▶ **Data lines**
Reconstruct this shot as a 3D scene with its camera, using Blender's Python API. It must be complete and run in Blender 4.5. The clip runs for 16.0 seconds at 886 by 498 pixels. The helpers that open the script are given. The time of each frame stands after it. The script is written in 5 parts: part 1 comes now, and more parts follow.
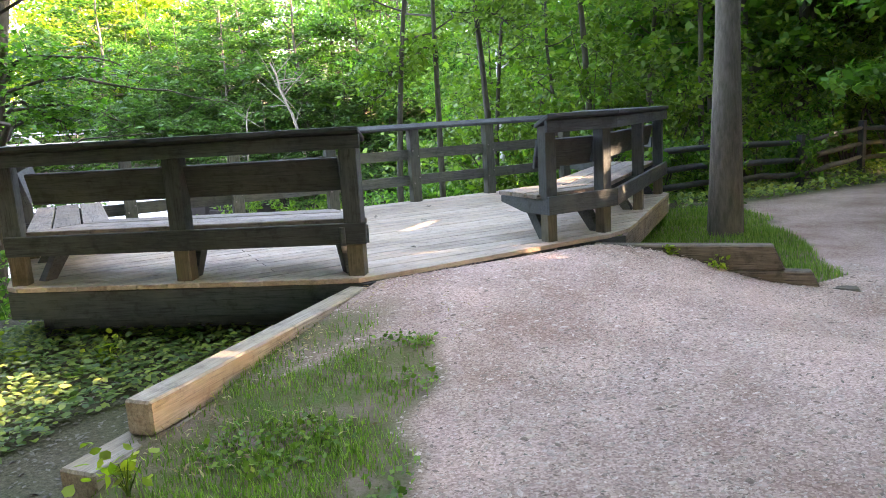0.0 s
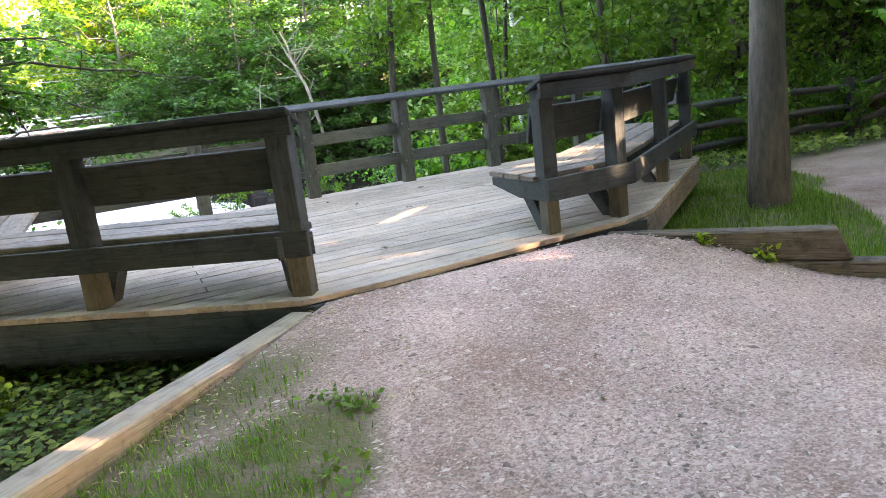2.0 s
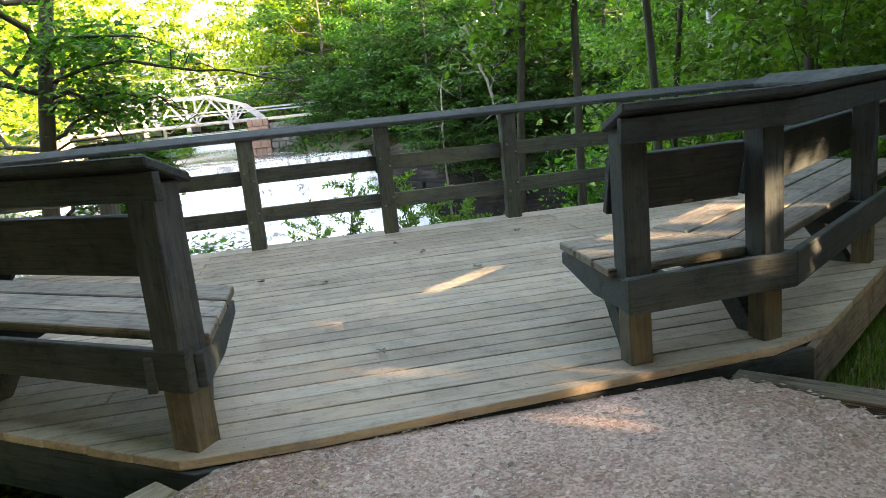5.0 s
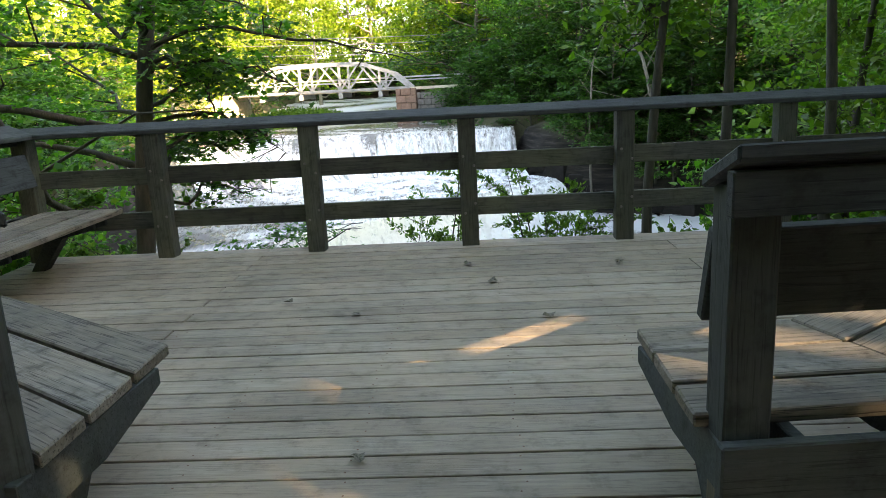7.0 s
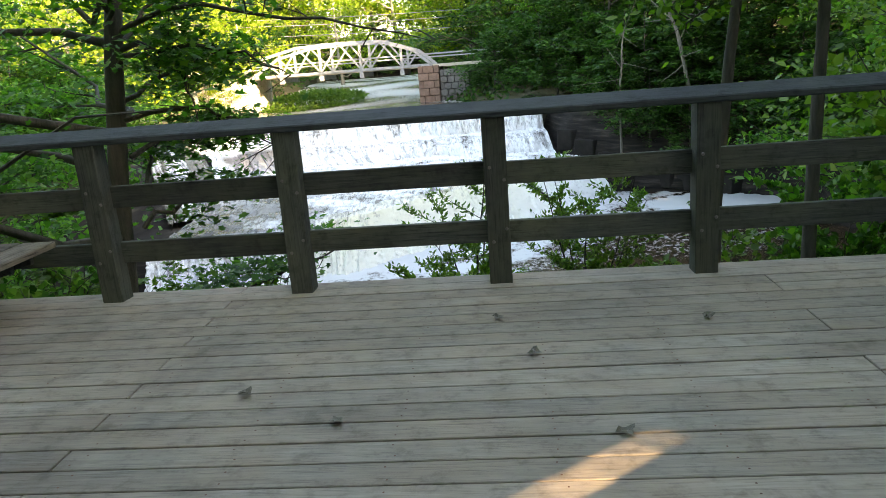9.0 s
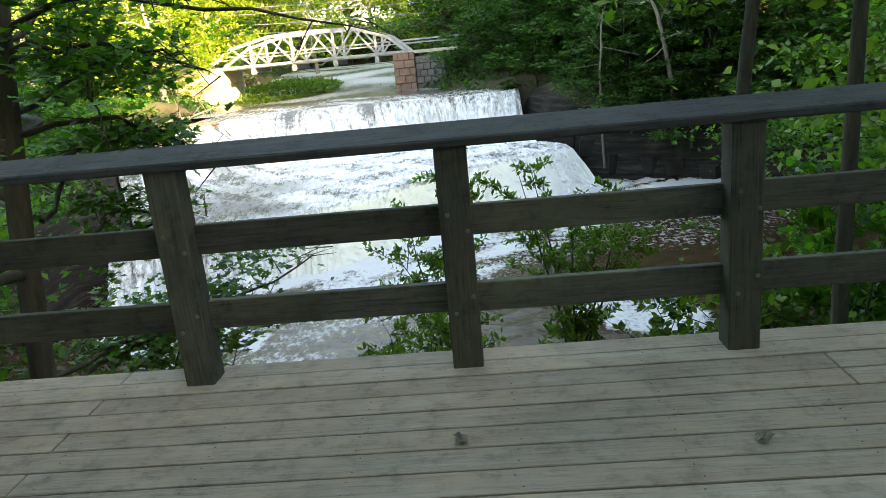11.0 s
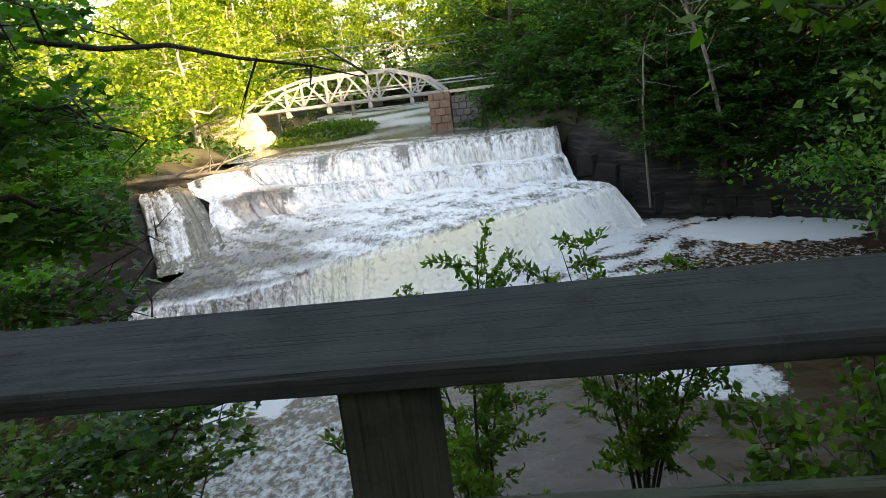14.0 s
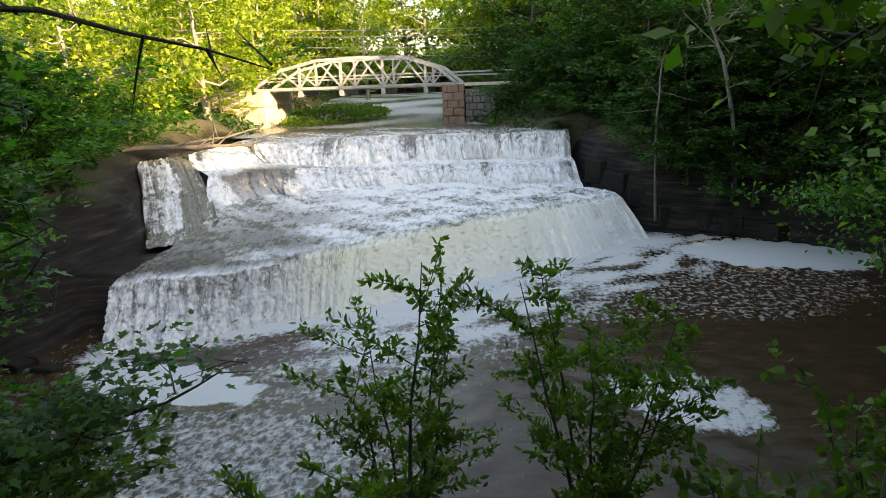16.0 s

▶ **Written exercise**
Reproduce the material above verbatim; omit every picture.

▶ **Solved problem**
Reconstruct this shot as a 3D scene with its camera, using Blender's Python API. It must be complete and run in Blender 4.5. The clip runs for 16.0 seconds at 886 by 498 pixels. The helpers that open the script are given. The time of each frame stands after it. The script is written in 5 parts: part 1 comes now, and more parts follow.
0.0 s
2.0 s
5.0 s
7.0 s
9.0 s
11.0 s
14.0 s
16.0 s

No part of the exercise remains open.